Downsides and How They Work
1. Fleeting Sense of Self (Identity Instability, Feelings of Worthlessness or God-Like Views)
Constant mimicry erodes personal identity by weakening neural engrams in the medial prefrontal cortex, where self-referential memories are stored. This leads to depersonalization, with shifts between worthlessness (from serotonin deficits causing depressive rumination) and grandiosity (dopamine surges mimicking mania). The process disrupts the brain’s default mode network, preventing stable self-narratives and resulting in experimental personality trials as a coping mechanism.

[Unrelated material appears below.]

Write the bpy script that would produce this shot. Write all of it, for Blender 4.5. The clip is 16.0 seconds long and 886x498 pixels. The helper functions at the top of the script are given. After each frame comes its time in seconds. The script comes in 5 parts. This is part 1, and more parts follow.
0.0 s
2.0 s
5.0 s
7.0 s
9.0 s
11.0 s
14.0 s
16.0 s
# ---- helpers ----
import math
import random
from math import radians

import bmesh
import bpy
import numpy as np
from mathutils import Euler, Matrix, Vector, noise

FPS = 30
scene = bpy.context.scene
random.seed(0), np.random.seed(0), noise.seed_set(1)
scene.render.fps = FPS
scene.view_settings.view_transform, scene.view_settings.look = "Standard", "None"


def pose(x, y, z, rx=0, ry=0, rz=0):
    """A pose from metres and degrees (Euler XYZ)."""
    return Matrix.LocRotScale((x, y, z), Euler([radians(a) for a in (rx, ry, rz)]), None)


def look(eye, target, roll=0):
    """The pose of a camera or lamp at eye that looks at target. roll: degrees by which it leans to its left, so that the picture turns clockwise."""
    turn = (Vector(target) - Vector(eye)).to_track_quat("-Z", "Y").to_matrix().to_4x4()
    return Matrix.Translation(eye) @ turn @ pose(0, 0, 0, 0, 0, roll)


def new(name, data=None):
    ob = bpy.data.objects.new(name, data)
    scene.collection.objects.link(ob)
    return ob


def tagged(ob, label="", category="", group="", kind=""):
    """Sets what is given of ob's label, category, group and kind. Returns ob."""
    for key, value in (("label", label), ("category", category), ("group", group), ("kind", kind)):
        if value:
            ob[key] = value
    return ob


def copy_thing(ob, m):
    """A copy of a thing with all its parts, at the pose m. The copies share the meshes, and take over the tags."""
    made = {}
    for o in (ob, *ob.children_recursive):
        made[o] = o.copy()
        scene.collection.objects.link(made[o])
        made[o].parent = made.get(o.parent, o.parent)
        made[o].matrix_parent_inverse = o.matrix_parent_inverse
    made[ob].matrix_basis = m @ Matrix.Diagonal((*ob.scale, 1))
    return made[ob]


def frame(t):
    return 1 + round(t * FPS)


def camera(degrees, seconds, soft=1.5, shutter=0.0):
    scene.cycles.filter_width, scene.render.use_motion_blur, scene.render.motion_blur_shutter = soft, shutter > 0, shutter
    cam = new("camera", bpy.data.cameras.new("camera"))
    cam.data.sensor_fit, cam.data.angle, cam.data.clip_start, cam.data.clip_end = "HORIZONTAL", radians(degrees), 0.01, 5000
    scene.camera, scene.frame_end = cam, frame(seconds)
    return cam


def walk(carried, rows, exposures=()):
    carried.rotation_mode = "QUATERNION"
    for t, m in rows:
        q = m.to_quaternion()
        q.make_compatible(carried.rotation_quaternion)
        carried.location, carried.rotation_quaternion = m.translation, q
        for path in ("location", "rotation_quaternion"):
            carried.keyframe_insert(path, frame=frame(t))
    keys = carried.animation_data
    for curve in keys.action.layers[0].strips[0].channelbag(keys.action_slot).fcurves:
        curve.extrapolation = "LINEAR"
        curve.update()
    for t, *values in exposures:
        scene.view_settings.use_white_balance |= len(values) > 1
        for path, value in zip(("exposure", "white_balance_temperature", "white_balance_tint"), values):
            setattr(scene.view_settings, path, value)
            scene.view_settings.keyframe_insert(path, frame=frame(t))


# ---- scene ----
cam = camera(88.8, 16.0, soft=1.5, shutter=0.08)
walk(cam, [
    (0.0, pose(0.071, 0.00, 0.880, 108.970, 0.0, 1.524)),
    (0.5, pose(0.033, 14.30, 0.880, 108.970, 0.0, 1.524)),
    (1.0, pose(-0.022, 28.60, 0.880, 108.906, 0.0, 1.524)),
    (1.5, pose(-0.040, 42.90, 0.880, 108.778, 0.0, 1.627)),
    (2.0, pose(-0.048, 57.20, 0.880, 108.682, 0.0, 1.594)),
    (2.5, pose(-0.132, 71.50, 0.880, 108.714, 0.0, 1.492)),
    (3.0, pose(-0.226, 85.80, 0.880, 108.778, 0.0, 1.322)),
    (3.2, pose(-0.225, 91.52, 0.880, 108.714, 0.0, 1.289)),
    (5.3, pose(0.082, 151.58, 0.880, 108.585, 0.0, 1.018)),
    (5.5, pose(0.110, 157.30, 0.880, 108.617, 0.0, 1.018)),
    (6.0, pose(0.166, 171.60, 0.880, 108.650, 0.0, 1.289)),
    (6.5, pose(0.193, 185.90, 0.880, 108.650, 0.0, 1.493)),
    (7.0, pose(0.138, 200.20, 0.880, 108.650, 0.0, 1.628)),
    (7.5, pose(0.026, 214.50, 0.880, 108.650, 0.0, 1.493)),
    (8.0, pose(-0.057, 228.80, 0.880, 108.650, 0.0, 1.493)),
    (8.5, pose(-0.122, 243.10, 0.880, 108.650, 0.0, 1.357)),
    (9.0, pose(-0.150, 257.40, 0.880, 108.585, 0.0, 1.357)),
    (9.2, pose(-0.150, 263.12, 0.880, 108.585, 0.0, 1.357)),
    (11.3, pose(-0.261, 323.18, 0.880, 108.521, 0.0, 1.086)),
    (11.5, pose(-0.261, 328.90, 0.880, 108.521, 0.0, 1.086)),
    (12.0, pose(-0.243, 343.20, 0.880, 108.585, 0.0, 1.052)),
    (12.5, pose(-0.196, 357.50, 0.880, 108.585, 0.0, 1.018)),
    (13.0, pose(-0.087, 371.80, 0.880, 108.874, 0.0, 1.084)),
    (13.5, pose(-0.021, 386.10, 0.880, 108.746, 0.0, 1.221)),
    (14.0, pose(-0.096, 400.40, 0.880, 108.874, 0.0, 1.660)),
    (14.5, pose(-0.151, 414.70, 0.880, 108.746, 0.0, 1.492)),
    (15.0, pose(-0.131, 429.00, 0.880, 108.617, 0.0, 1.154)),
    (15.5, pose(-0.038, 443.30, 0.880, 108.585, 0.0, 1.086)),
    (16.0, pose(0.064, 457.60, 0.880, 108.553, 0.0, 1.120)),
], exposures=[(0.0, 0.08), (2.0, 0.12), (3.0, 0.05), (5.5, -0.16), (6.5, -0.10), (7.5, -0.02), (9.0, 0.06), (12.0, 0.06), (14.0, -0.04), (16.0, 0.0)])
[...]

2. Low Self-Esteem and Body Dysmorphia
Self-esteem plummets due to chronic HPA axis activation, elevating cortisol and impairing hippocampal function for positive self-appraisal. Body dysmorphia arises from mismatched proprioceptive signals in the parietal lobe during physical changes, creating perceptual distortions similar to anorexia nervosa, where the brain’s body schema fails to update, leading to persistent dissatisfaction.

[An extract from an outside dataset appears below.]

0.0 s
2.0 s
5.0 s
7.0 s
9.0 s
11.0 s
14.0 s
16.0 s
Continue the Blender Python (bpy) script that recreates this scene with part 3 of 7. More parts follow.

3. Struggles with Confrontation and Weak Boundaries
Avoidance of confrontation stems from an overactive amygdala tuned to social harmony, prioritizing positive interactions via reward pathways. Weak boundaries result from hyper-empathy overloading mirror neurons, blurring self-other distinctions and making assertiveness difficult, as the insula amplifies others’ emotions over personal needs.

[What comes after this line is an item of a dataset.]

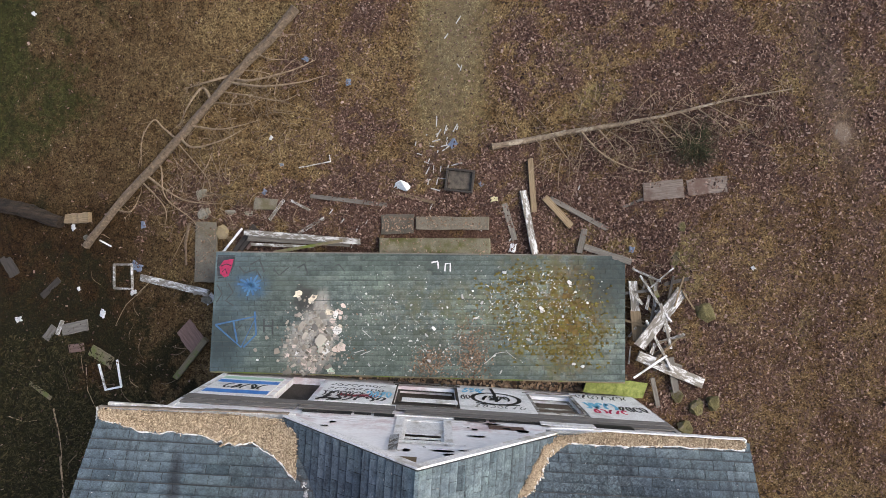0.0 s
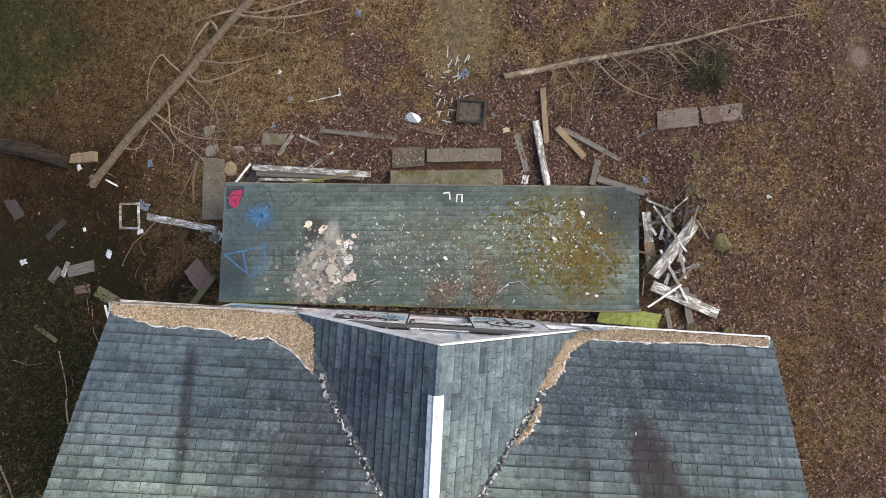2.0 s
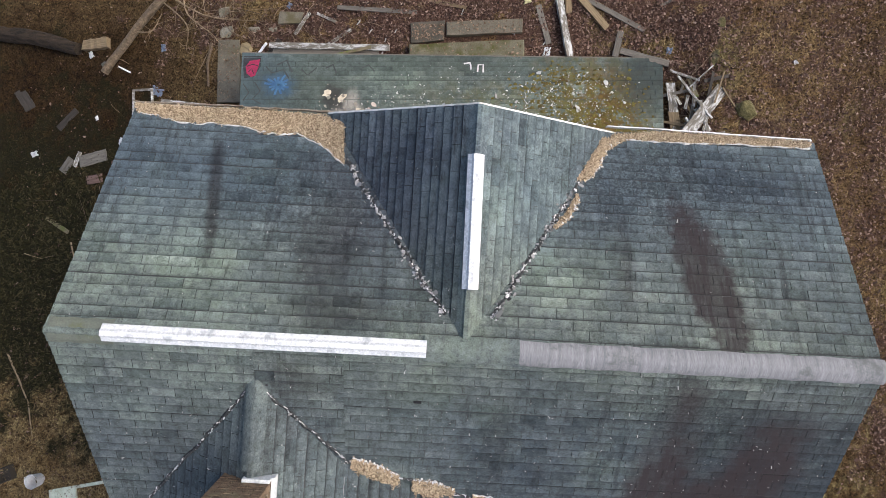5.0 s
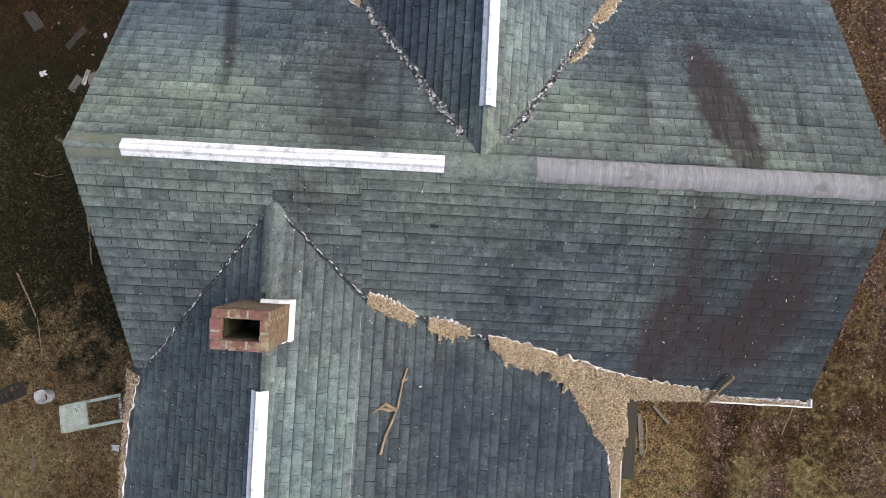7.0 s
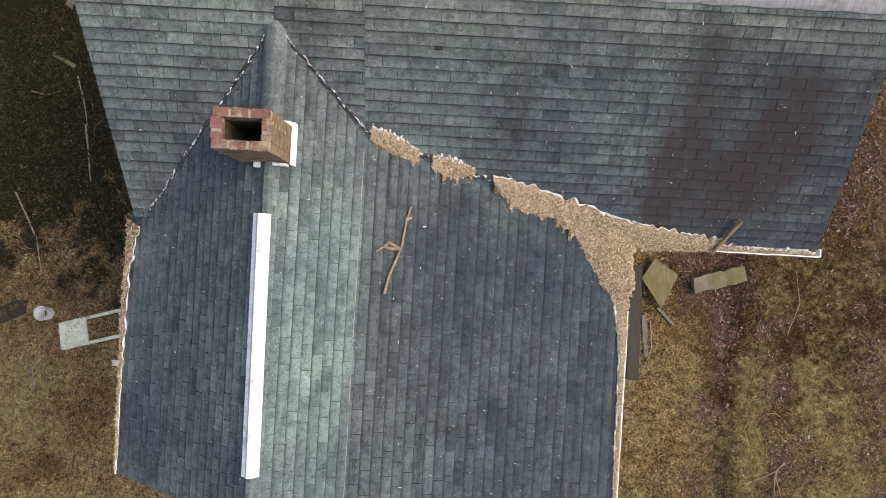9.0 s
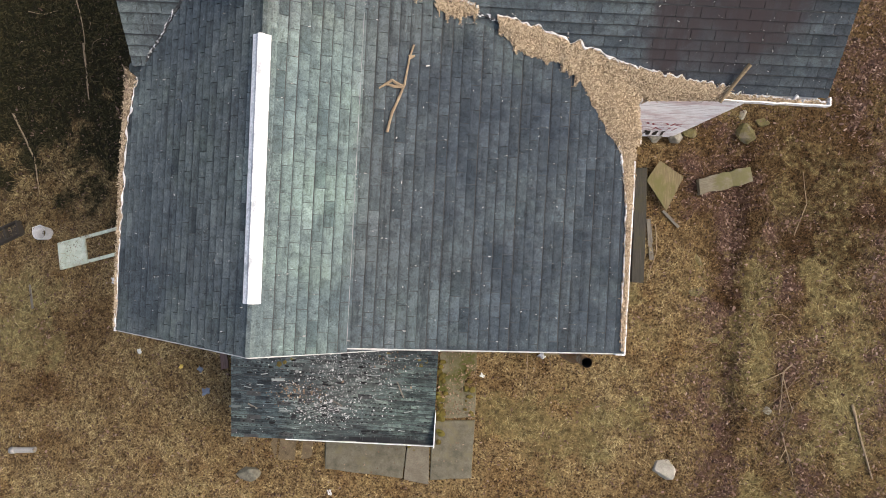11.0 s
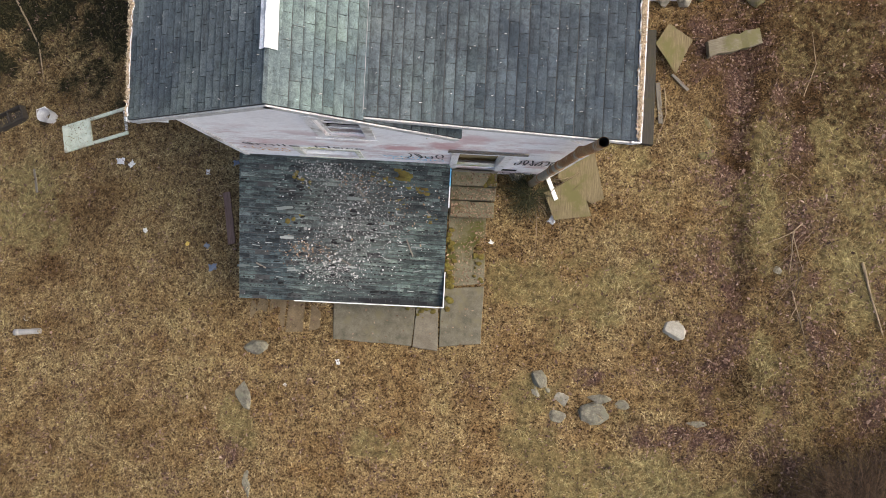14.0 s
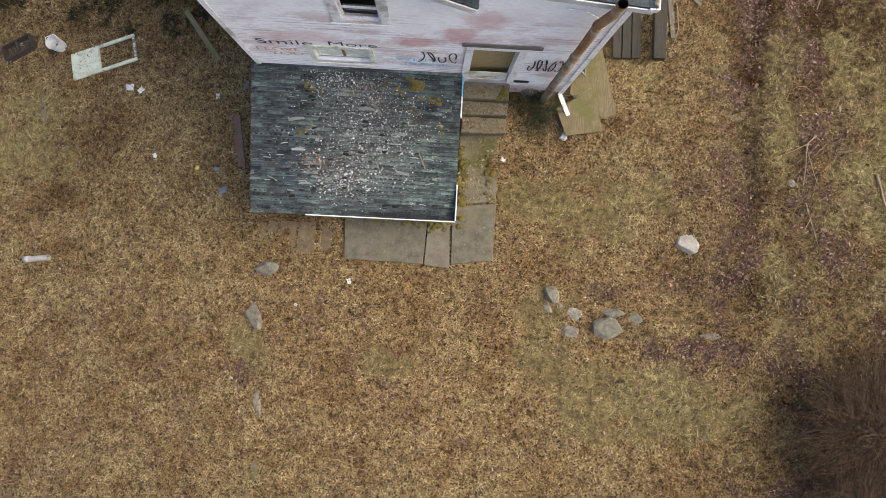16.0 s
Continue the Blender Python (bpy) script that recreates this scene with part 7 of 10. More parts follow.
fallen_tree("slim fallen tree with peeling bark and drooping bare limbs", [(0.92, 2.89), (1.94, 3.11), (2.93, 3.32), (3.91, 3.53), (4.98, 3.82), (6.14, 4.13), (7.34, 4.41)], 0.072, 0.014, [
    (((2.89, 3.32), (3.37, 2.8), (4.01, 2.53), (4.58, 2.46)), 0.03), (((3.26, 3.38), (3.6, 2.97), (3.86, 2.56)), 0.02), (((2.27, 3.15), (2.55, 2.76), (2.91, 2.48)), 0.018),
    (((3.38, 3.4), (4.0, 2.99), (4.19, 2.62)), 0.018), (((4.34, 3.66), (4.66, 3.27), (5.14, 2.97)), 0.022), (((4.59, 3.72), (4.93, 3.31), (5.24, 3.2)), 0.02),
    (((5.35, 3.92), (5.77, 3.57), (6.12, 3.42)), 0.02), (((5.59, 3.97), (6.09, 3.67), (6.58, 3.6)), 0.018), (((3.85, 3.52), (4.25, 4.03), (4.53, 4.29)), 0.016),
    (((4.7, 3.74), (4.97, 4.06), (5.31, 4.29)), 0.016), (((5.7, 4.0), (5.92, 4.22), (6.13, 4.47)), 0.014), (((1.89, 3.1), (2.03, 2.9), (2.13, 2.7)), 0.014),
    (((6.51, 4.21), (6.9, 4.37), (7.11, 4.62)), 0.012), (((6.17, 4.12), (6.53, 3.99), (7.0, 4.04)), 0.014), (((5.0, 3.82), (5.4, 3.5), (5.5, 3.1)), 0.018), (((4.1, 3.58), (4.5, 3.3), (4.8, 2.8)), 0.018)], M_PEELBARK, 5, 0.09, M_LIMB, 9)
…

4. Overindulgence, Substance Abuse, and Addiction to Combat Pain
Pain from transitions activates nociceptors, signaling via spinal pathways to the brain’s pain matrix (insula and anterior cingulate). To cope, individuals overindulge in substances that activate mu-opioid receptors, providing analgesia but leading to addiction through mesolimbic dopamine pathway hijacking. Tolerance develops as receptors downregulate, escalating use to manage oxidative stress from cellular changes.
5. Painful Physical Transitions
Transitions cause pain through rapid autophagy and mitosis, generating inflammation via cytokine release and lactic acid buildup in tissues. Nociceptors fire intensely during remodeling, with signals amplified by peripheral sensitization, mimicking severe muscle strain but affecting the entire anatomy.
6. Detachment or Social Ineptitude Due to Extreme Pattern Recognition
Overloaded pattern recognition floods the salience network (insula and cingulate), causing cognitive fatigue and detachment as the brain prioritizes details over social engagement. This resembles sensory overload in autism spectrum conditions, where hyper-connectivity leads to withdrawal to avoid overwhelming stimuli.
7. Obsessive Attention to Details
Obsessiveness operates through basal ganglia circuits, where dopamine imbalances create compulsive loops fixating on minutiae. The caudate nucleus reinforces detail-oriented behaviors, turning pattern recognition into rumination that disrupts broader focus and daily functioning.